(Stored dataset items)
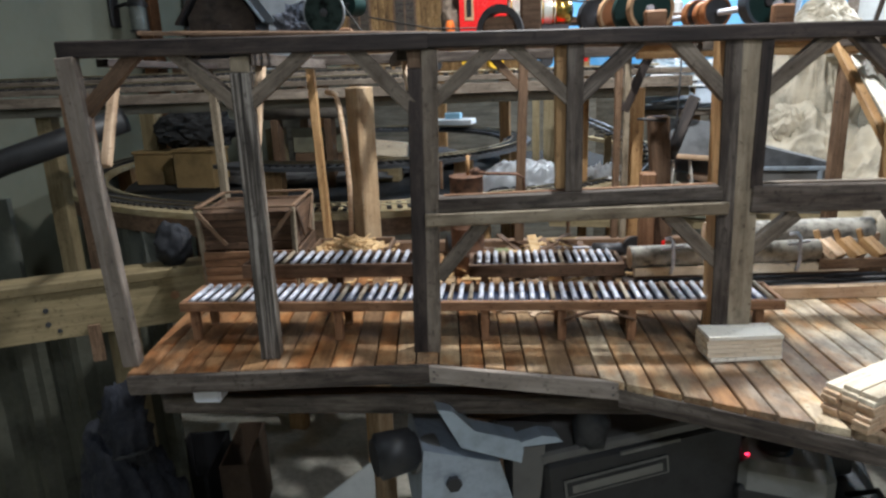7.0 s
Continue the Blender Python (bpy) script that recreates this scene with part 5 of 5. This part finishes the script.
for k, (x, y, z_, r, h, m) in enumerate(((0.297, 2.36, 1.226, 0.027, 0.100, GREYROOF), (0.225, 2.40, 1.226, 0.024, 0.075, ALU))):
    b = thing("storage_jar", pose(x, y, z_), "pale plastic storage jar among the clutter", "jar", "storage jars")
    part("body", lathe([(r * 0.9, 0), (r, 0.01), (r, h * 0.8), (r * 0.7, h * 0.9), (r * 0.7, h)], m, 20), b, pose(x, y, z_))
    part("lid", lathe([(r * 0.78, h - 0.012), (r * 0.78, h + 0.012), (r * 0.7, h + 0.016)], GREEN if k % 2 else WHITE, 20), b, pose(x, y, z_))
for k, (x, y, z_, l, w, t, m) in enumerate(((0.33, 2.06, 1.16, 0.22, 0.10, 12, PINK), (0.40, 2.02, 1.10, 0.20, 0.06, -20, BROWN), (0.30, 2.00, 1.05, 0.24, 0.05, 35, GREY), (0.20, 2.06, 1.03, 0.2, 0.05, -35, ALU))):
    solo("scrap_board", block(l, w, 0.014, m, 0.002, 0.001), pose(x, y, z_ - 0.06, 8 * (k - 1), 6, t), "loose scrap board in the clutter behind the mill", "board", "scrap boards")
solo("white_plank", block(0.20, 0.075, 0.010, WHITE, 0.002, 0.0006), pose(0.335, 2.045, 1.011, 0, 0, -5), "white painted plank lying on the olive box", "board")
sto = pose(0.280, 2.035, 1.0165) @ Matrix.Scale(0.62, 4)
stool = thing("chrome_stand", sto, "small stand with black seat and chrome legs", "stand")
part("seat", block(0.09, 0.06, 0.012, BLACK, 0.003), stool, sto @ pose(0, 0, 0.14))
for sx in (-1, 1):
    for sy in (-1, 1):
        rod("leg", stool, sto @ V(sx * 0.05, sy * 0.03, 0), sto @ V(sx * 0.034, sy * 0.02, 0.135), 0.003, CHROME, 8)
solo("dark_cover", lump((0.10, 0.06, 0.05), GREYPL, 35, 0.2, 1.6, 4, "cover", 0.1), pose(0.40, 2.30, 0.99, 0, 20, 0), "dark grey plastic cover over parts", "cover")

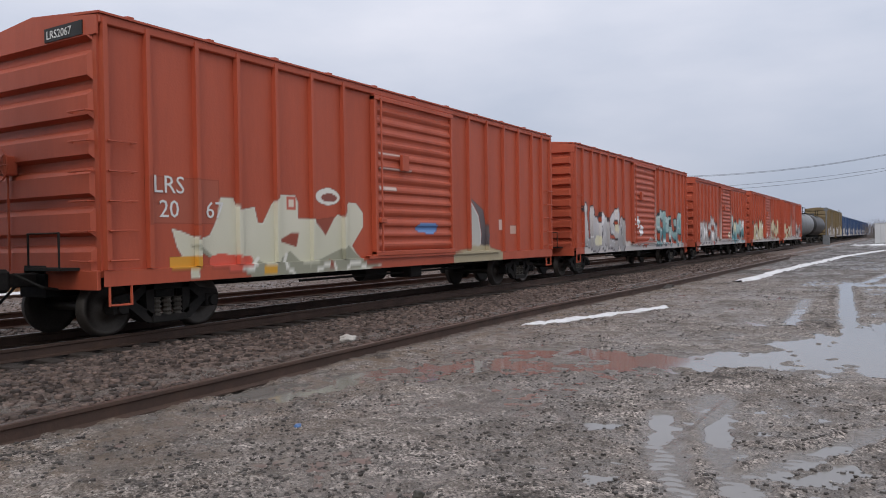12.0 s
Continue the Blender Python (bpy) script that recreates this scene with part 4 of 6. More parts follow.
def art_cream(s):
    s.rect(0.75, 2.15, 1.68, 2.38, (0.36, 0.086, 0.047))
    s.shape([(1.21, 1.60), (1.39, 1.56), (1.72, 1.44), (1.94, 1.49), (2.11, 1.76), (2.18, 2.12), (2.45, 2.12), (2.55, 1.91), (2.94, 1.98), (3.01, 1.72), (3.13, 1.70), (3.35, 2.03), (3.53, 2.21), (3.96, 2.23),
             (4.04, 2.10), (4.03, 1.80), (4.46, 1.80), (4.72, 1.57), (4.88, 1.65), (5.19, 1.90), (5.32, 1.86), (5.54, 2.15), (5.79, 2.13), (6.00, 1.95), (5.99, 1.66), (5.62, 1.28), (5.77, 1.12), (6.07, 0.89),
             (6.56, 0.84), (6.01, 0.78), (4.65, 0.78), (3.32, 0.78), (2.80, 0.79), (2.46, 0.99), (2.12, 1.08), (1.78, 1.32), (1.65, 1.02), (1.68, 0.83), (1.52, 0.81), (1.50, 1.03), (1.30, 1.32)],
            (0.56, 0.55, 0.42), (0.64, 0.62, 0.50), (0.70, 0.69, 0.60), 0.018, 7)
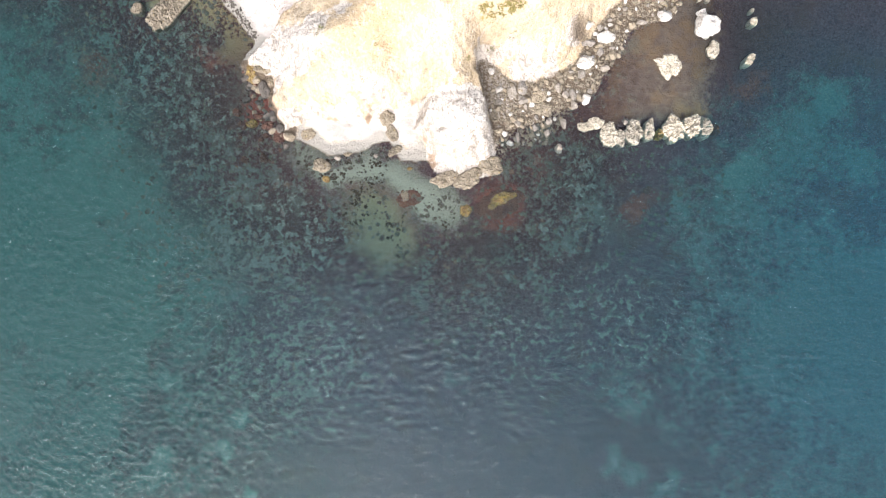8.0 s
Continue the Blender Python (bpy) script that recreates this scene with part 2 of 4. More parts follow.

:: Direction ::
Extract the entries in full, exactly as they are, minus the pictures.

:: Answer to this exercise ::
7.0 s
Continue the Blender Python (bpy) script that recreates this scene with part 5 of 5. This part finishes the script.
for k, (x, y, z_, r, h, m) in enumerate(((0.297, 2.36, 1.226, 0.027, 0.100, GREYROOF), (0.225, 2.40, 1.226, 0.024, 0.075, ALU))):
    b = thing("storage_jar", pose(x, y, z_), "pale plastic storage jar among the clutter", "jar", "storage jars")
    part("body", lathe([(r * 0.9, 0), (r, 0.01), (r, h * 0.8), (r * 0.7, h * 0.9), (r * 0.7, h)], m, 20), b, pose(x, y, z_))
    part("lid", lathe([(r * 0.78, h - 0.012), (r * 0.78, h + 0.012), (r * 0.7, h + 0.016)], GREEN if k % 2 else WHITE, 20), b, pose(x, y, z_))
for k, (x, y, z_, l, w, t, m) in enumerate(((0.33, 2.06, 1.16, 0.22, 0.10, 12, PINK), (0.40, 2.02, 1.10, 0.20, 0.06, -20, BROWN), (0.30, 2.00, 1.05, 0.24, 0.05, 35, GREY), (0.20, 2.06, 1.03, 0.2, 0.05, -35, ALU))):
    solo("scrap_board", block(l, w, 0.014, m, 0.002, 0.001), pose(x, y, z_ - 0.06, 8 * (k - 1), 6, t), "loose scrap board in the clutter behind the mill", "board", "scrap boards")
solo("white_plank", block(0.20, 0.075, 0.010, WHITE, 0.002, 0.0006), pose(0.335, 2.045, 1.011, 0, 0, -5), "white painted plank lying on the olive box", "board")
sto = pose(0.280, 2.035, 1.0165) @ Matrix.Scale(0.62, 4)
stool = thing("chrome_stand", sto, "small stand with black seat and chrome legs", "stand")
part("seat", block(0.09, 0.06, 0.012, BLACK, 0.003), stool, sto @ pose(0, 0, 0.14))
for sx in (-1, 1):
    for sy in (-1, 1):
        rod("leg", stool, sto @ V(sx * 0.05, sy * 0.03, 0), sto @ V(sx * 0.034, sy * 0.02, 0.135), 0.003, CHROME, 8)
solo("dark_cover", lump((0.10, 0.06, 0.05), GREYPL, 35, 0.2, 1.6, 4, "cover", 0.1), pose(0.40, 2.30, 0.99, 0, 20, 0), "dark grey plastic cover over parts", "cover")

12.0 s
Continue the Blender Python (bpy) script that recreates this scene with part 4 of 6. More parts follow.
def art_cream(s):
    s.rect(0.75, 2.15, 1.68, 2.38, (0.36, 0.086, 0.047))
    s.shape([(1.21, 1.60), (1.39, 1.56), (1.72, 1.44), (1.94, 1.49), (2.11, 1.76), (2.18, 2.12), (2.45, 2.12), (2.55, 1.91), (2.94, 1.98), (3.01, 1.72), (3.13, 1.70), (3.35, 2.03), (3.53, 2.21), (3.96, 2.23),
             (4.04, 2.10), (4.03, 1.80), (4.46, 1.80), (4.72, 1.57), (4.88, 1.65), (5.19, 1.90), (5.32, 1.86), (5.54, 2.15), (5.79, 2.13), (6.00, 1.95), (5.99, 1.66), (5.62, 1.28), (5.77, 1.12), (6.07, 0.89),
             (6.56, 0.84), (6.01, 0.78), (4.65, 0.78), (3.32, 0.78), (2.80, 0.79), (2.46, 0.99), (2.12, 1.08), (1.78, 1.32), (1.65, 1.02), (1.68, 0.83), (1.52, 0.81), (1.50, 1.03), (1.30, 1.32)],
            (0.56, 0.55, 0.42), (0.64, 0.62, 0.50), (0.70, 0.69, 0.60), 0.018, 7)
8.0 s
Continue the Blender Python (bpy) script that recreates this scene with part 2 of 4. More parts follow.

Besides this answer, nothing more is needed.